= Problem requirements =
Keep to the lines from the line containing "Write the Blender" through the line containing "import random": copy them exactly and leave every picture out.

= Information supplied =
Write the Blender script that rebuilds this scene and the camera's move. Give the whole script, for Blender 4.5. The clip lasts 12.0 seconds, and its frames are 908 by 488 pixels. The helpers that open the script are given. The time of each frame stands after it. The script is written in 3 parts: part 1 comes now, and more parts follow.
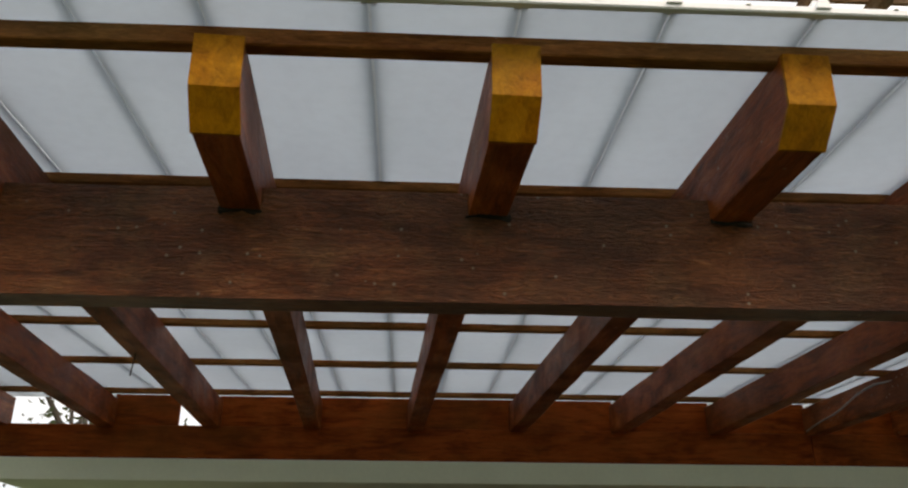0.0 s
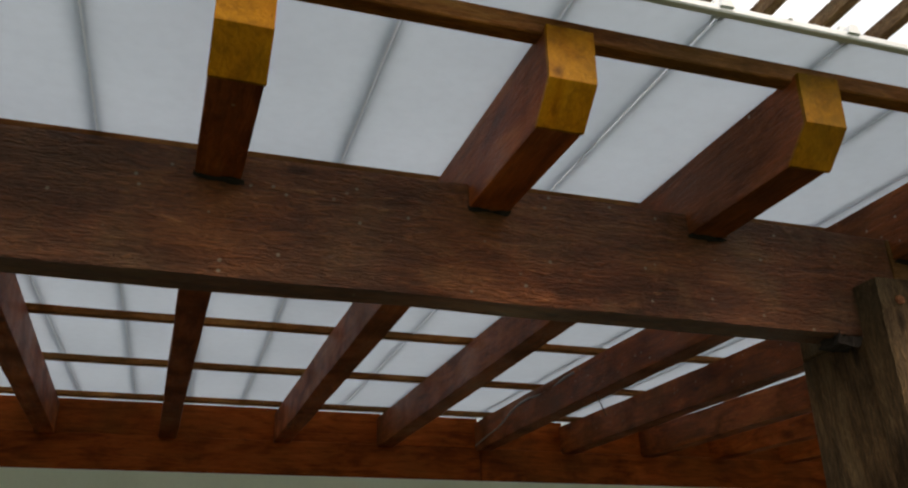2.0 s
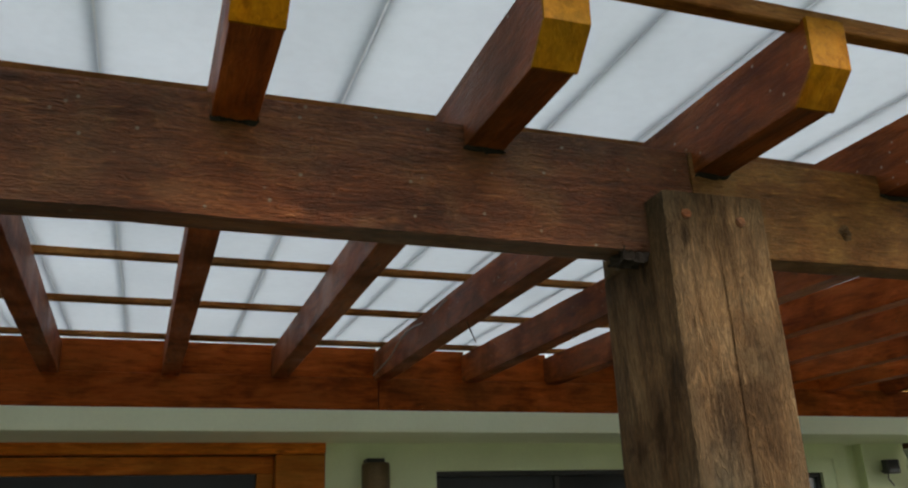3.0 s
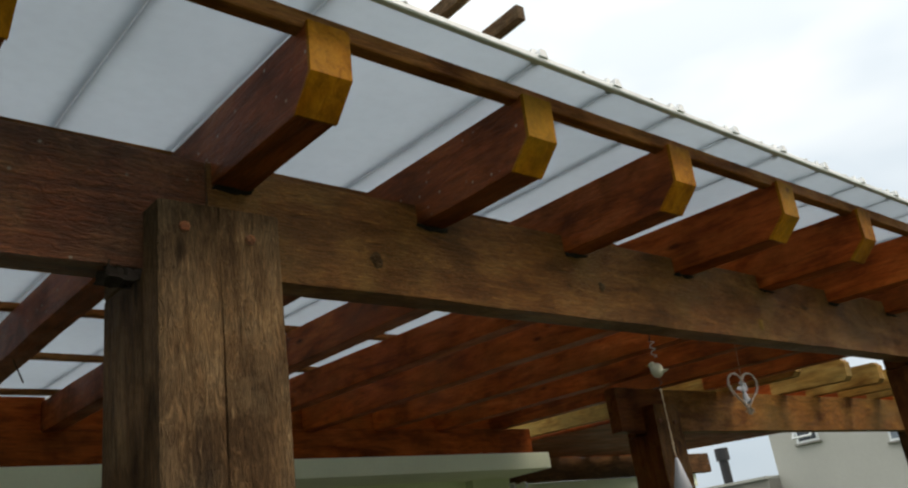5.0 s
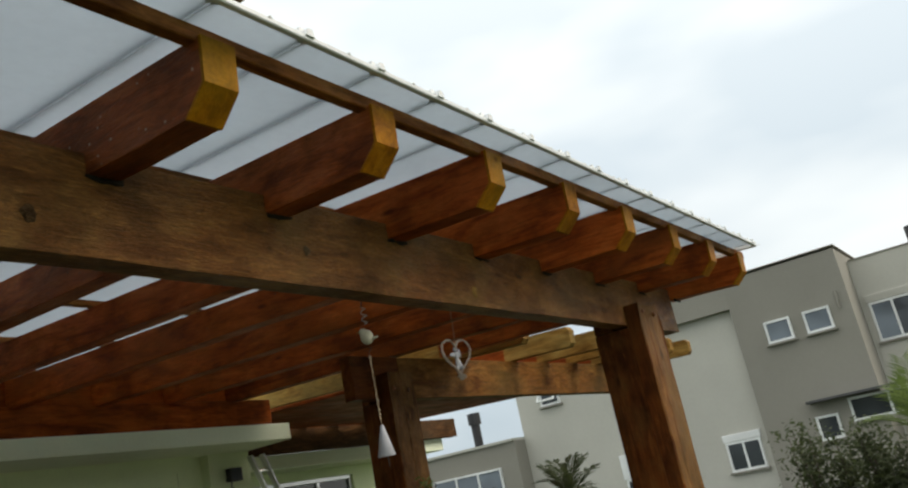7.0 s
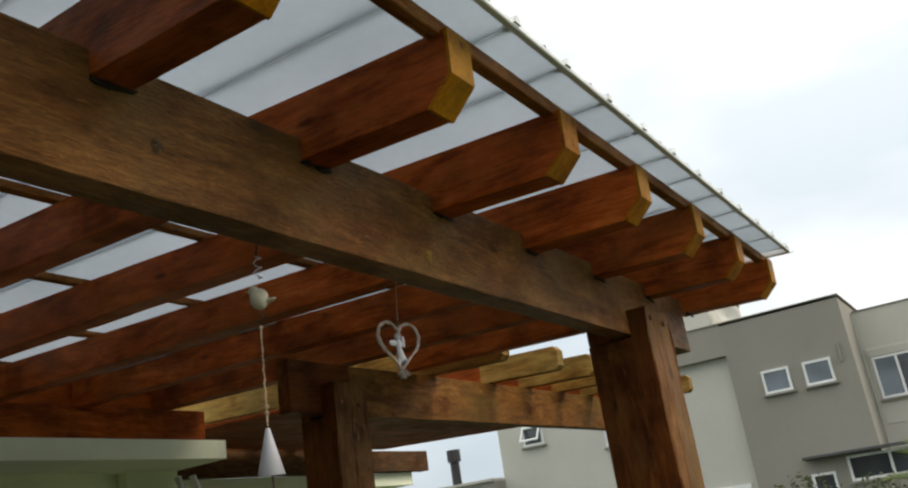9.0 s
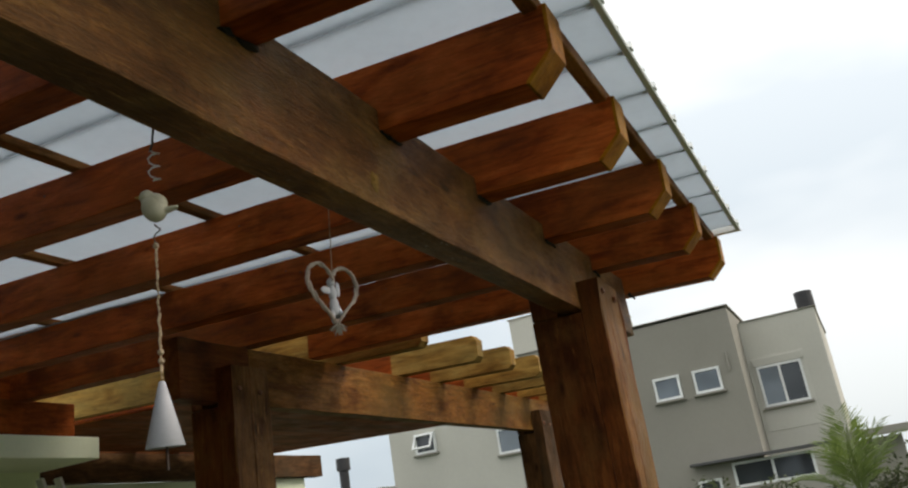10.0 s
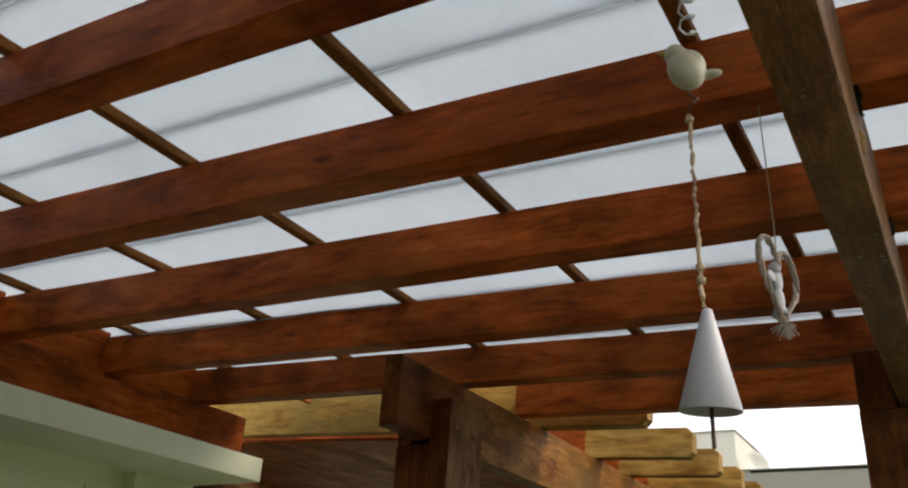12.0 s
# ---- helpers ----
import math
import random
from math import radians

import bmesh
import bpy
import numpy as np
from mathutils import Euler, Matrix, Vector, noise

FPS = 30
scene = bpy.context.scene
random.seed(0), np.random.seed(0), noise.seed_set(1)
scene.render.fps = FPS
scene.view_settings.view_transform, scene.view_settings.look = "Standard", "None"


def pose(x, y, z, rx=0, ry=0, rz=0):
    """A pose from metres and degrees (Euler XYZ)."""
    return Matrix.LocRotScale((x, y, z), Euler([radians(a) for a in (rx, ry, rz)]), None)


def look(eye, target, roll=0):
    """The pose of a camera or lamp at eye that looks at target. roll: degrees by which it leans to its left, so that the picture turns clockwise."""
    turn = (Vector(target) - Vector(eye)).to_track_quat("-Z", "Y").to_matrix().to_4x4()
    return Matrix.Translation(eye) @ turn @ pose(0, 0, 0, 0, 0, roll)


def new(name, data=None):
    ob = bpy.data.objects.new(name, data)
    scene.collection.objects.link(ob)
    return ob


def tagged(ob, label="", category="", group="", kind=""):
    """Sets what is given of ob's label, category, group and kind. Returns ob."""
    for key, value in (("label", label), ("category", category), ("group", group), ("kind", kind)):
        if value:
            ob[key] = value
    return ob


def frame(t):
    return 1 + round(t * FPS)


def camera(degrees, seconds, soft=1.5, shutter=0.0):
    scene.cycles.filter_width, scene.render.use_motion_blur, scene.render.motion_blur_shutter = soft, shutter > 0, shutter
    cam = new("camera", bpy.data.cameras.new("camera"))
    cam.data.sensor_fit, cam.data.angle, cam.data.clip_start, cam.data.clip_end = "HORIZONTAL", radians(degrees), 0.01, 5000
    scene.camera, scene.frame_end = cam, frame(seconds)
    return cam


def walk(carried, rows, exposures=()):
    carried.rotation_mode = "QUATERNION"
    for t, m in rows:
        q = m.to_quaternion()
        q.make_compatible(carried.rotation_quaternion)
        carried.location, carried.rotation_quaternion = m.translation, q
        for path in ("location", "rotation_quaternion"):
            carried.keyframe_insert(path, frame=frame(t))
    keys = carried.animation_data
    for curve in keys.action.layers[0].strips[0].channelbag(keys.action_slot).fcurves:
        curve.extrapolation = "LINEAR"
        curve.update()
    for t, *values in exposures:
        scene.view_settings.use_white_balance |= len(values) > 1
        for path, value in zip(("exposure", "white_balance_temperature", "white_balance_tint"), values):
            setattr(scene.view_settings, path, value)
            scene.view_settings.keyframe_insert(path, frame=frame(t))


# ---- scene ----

* * *

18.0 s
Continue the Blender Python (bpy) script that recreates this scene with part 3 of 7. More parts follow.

= Output for this task =
Write the Blender script that rebuilds this scene and the camera's move. Give the whole script, for Blender 4.5. The clip lasts 12.0 seconds, and its frames are 908 by 488 pixels. The helpers that open the script are given. The time of each frame stands after it. The script is written in 3 parts: part 1 comes now, and more parts follow.
0.0 s
2.0 s
3.0 s
5.0 s
7.0 s
9.0 s
10.0 s
12.0 s
# ---- helpers ----
import math
import random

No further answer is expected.